[Entries with animation source code]
Start
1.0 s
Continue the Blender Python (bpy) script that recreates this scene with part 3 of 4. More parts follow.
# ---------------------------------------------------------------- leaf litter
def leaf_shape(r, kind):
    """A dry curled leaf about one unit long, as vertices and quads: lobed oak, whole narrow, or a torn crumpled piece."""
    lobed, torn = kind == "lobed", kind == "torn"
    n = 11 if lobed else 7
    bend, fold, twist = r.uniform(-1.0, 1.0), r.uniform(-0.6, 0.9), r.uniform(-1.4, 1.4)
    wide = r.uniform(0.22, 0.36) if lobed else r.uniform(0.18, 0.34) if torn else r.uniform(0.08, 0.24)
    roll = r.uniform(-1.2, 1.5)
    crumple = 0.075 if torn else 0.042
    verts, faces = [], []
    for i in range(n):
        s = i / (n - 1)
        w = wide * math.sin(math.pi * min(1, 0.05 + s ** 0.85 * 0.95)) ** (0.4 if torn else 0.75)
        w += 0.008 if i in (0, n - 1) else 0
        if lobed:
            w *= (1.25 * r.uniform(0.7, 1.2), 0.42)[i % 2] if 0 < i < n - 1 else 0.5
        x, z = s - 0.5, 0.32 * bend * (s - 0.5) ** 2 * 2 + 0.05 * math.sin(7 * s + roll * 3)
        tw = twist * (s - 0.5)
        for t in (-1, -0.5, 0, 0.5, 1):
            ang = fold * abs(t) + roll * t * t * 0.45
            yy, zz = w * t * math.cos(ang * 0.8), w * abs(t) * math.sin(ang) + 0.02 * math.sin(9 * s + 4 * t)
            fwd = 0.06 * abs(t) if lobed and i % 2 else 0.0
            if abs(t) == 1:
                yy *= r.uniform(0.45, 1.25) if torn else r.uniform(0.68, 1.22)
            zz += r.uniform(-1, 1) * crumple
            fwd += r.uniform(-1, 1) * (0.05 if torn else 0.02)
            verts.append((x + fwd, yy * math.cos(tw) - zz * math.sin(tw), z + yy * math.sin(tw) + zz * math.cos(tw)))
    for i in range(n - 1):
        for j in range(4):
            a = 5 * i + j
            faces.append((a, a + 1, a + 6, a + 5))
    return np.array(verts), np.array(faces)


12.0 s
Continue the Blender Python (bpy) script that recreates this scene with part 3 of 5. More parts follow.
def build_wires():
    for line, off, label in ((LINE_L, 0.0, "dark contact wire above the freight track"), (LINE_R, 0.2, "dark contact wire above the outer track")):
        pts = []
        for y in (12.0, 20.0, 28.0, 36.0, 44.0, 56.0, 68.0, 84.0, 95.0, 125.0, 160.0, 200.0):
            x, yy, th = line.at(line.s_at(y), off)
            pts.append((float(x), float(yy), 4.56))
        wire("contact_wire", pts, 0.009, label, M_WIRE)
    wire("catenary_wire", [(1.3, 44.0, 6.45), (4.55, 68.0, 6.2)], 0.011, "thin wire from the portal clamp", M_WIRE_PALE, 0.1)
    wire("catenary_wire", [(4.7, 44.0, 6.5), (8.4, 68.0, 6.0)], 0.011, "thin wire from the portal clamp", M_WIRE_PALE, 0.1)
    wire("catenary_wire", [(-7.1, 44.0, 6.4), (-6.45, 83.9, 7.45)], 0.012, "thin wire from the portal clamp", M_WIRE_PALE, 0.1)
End
Repeat, character for character, the lines from the one that holds "5. More parts follow." to the final line of the material, inclusive, and no other lines.

Continue the Blender Python (bpy) script that recreates this scene with part 3 of 5. More parts follow.
def build_wires():
    for line, off, label in ((LINE_L, 0.0, "dark contact wire above the freight track"), (LINE_R, 0.2, "dark contact wire above the outer track")):
        pts = []
        for y in (12.0, 20.0, 28.0, 36.0, 44.0, 56.0, 68.0, 84.0, 95.0, 125.0, 160.0, 200.0):
            x, yy, th = line.at(line.s_at(y), off)
            pts.append((float(x), float(yy), 4.56))
        wire("contact_wire", pts, 0.009, label, M_WIRE)
    wire("catenary_wire", [(1.3, 44.0, 6.45), (4.55, 68.0, 6.2)], 0.011, "thin wire from the portal clamp", M_WIRE_PALE, 0.1)
    wire("catenary_wire", [(4.7, 44.0, 6.5), (8.4, 68.0, 6.0)], 0.011, "thin wire from the portal clamp", M_WIRE_PALE, 0.1)
    wire("catenary_wire", [(-7.1, 44.0, 6.4), (-6.45, 83.9, 7.45)], 0.012, "thin wire from the portal clamp", M_WIRE_PALE, 0.1)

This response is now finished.